PROVIDED DATA ▸
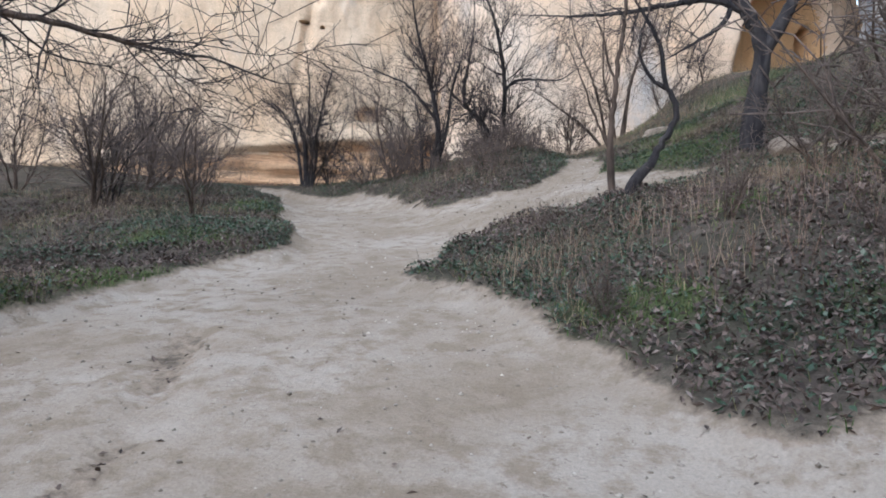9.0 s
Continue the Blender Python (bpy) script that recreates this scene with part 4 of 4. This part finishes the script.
flakes("path_leaves", x, y, z, r, 0.018, 0.008, 0.3, LITTER, "scattered dead leaves and crumbs on the path", "leaf litter")


def pebbles(n, seed):
    x, y, z, r = scatter_places(n, (-12.5, 0, 2, 26), seed, lambda x, y, b: (b > 0.45) * 0.1)
    k = len(x)
    s = 0.006 + 0.012 * r.random(k) ** 3
    o = np.array([[1, 0, 0], [-1, 0, 0], [0, 1, 0], [0, -1, 0], [0, 0, 0.8], [0, 0, -0.8]])
    V = np.stack([x, y, z], -1)[:, None] + o[None] * s[:, None, None] * r.uniform(0.6, 1.3, (k, 6, 1))
    f = np.array([[0, 2, 4], [2, 1, 4], [1, 3, 4], [3, 0, 4], [2, 0, 5], [1, 2, 5], [3, 1, 5], [0, 3, 5]])
    ob = mesh_object("pebbles", V.reshape(-1, 3), (np.arange(k)[:, None, None] * 6 + f[None]).reshape(-1, 3), PEBBLE)
    tagged(ob, "small pebbles and grit on the trodden path", "pebbles", kind="stuff")


pebbles(150000, 6)


def fallen_twigs(n, seed):
    """Short bent dry twigs strewn over the banks."""
    x, y, z, r = scatter_places(n, AREA, seed, lambda x, y, b: (b < 0.3) * 0.5)
    k = len(x)
    l = r.uniform(0.08, 0.42, k) * r.uniform(0.5, 1, k)
    a = r.uniform(0, 2 * np.pi, k)
    e = np.abs(r.normal(size=k)) * 0.45
    d = np.stack([np.cos(a) * np.cos(e), np.sin(a) * np.cos(e), np.sin(e)], -1)
    p0 = np.stack([x, y, z], -1)
    bend = r.normal(size=(k, 3)) * 0.12
    pts = np.stack([p0, p0 + d * l[:, None] * 0.5 + bend * l[:, None], p0 + d * l[:, None]], 1)
    rad = r.uniform(0.0015, 0.004, k)
    u = np.stack([-np.sin(a), np.cos(a), 0 * a], -1)
    w = cross3(d, u)
    ang = np.arange(3) * 2 * np.pi / 3
    ring = u[:, None] * np.cos(ang)[None, :, None] + w[:, None] * np.sin(ang)[None, :, None]
    V = pts[:, :, None] + ring[:, None] * rad[:, None, None, None] * np.array([1.0, 0.8, 0.4])[None, :, None, None]
    f = np.array([[0, 1, 4, 3], [1, 2, 5, 4], [2, 0, 3, 5], [3, 4, 7, 6], [4, 5, 8, 7], [5, 3, 6, 8]])
    ob = mesh_object("fallen_twigs", V.reshape(-1, 3), (np.arange(k)[:, None, None] * 9 + f[None]).reshape(-1, 4), TWIG_BROWN)
    tagged(ob, "thin dry twigs strewn over the banks", "twigs", kind="stuff")


fallen_twigs(60000, 8)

WHAT THIS TASK INVOLVES ▸
Keep the pictures out of the copy and return the rest of the data above exactly.

RESPONSE TO THIS TASK ▸
9.0 s
Continue the Blender Python (bpy) script that recreates this scene with part 4 of 4. This part finishes the script.
flakes("path_leaves", x, y, z, r, 0.018, 0.008, 0.3, LITTER, "scattered dead leaves and crumbs on the path", "leaf litter")


def pebbles(n, seed):
    x, y, z, r = scatter_places(n, (-12.5, 0, 2, 26), seed, lambda x, y, b: (b > 0.45) * 0.1)
    k = len(x)
    s = 0.006 + 0.012 * r.random(k) ** 3
    o = np.array([[1, 0, 0], [-1, 0, 0], [0, 1, 0], [0, -1, 0], [0, 0, 0.8], [0, 0, -0.8]])
    V = np.stack([x, y, z], -1)[:, None] + o[None] * s[:, None, None] * r.uniform(0.6, 1.3, (k, 6, 1))
    f = np.array([[0, 2, 4], [2, 1, 4], [1, 3, 4], [3, 0, 4], [2, 0, 5], [1, 2, 5], [3, 1, 5], [0, 3, 5]])
    ob = mesh_object("pebbles", V.reshape(-1, 3), (np.arange(k)[:, None, None] * 6 + f[None]).reshape(-1, 3), PEBBLE)
    tagged(ob, "small pebbles and grit on the trodden path", "pebbles", kind="stuff")


pebbles(150000, 6)


def fallen_twigs(n, seed):
    """Short bent dry twigs strewn over the banks."""
    x, y, z, r = scatter_places(n, AREA, seed, lambda x, y, b: (b < 0.3) * 0.5)
    k = len(x)
    l = r.uniform(0.08, 0.42, k) * r.uniform(0.5, 1, k)
    a = r.uniform(0, 2 * np.pi, k)
    e = np.abs(r.normal(size=k)) * 0.45
    d = np.stack([np.cos(a) * np.cos(e), np.sin(a) * np.cos(e), np.sin(e)], -1)
    p0 = np.stack([x, y, z], -1)
    bend = r.normal(size=(k, 3)) * 0.12
    pts = np.stack([p0, p0 + d * l[:, None] * 0.5 + bend * l[:, None], p0 + d * l[:, None]], 1)
    rad = r.uniform(0.0015, 0.004, k)
    u = np.stack([-np.sin(a), np.cos(a), 0 * a], -1)
    w = cross3(d, u)
    ang = np.arange(3) * 2 * np.pi / 3
    ring = u[:, None] * np.cos(ang)[None, :, None] + w[:, None] * np.sin(ang)[None, :, None]
    V = pts[:, :, None] + ring[:, None] * rad[:, None, None, None] * np.array([1.0, 0.8, 0.4])[None, :, None, None]
    f = np.array([[0, 1, 4, 3], [1, 2, 5, 4], [2, 0, 3, 5], [3, 4, 7, 6], [4, 5, 8, 7], [5, 3, 6, 8]])
    ob = mesh_object("fallen_twigs", V.reshape(-1, 3), (np.arange(k)[:, None, None] * 9 + f[None]).reshape(-1, 4), TWIG_BROWN)
    tagged(ob, "thin dry twigs strewn over the banks", "twigs", kind="stuff")


fallen_twigs(60000, 8)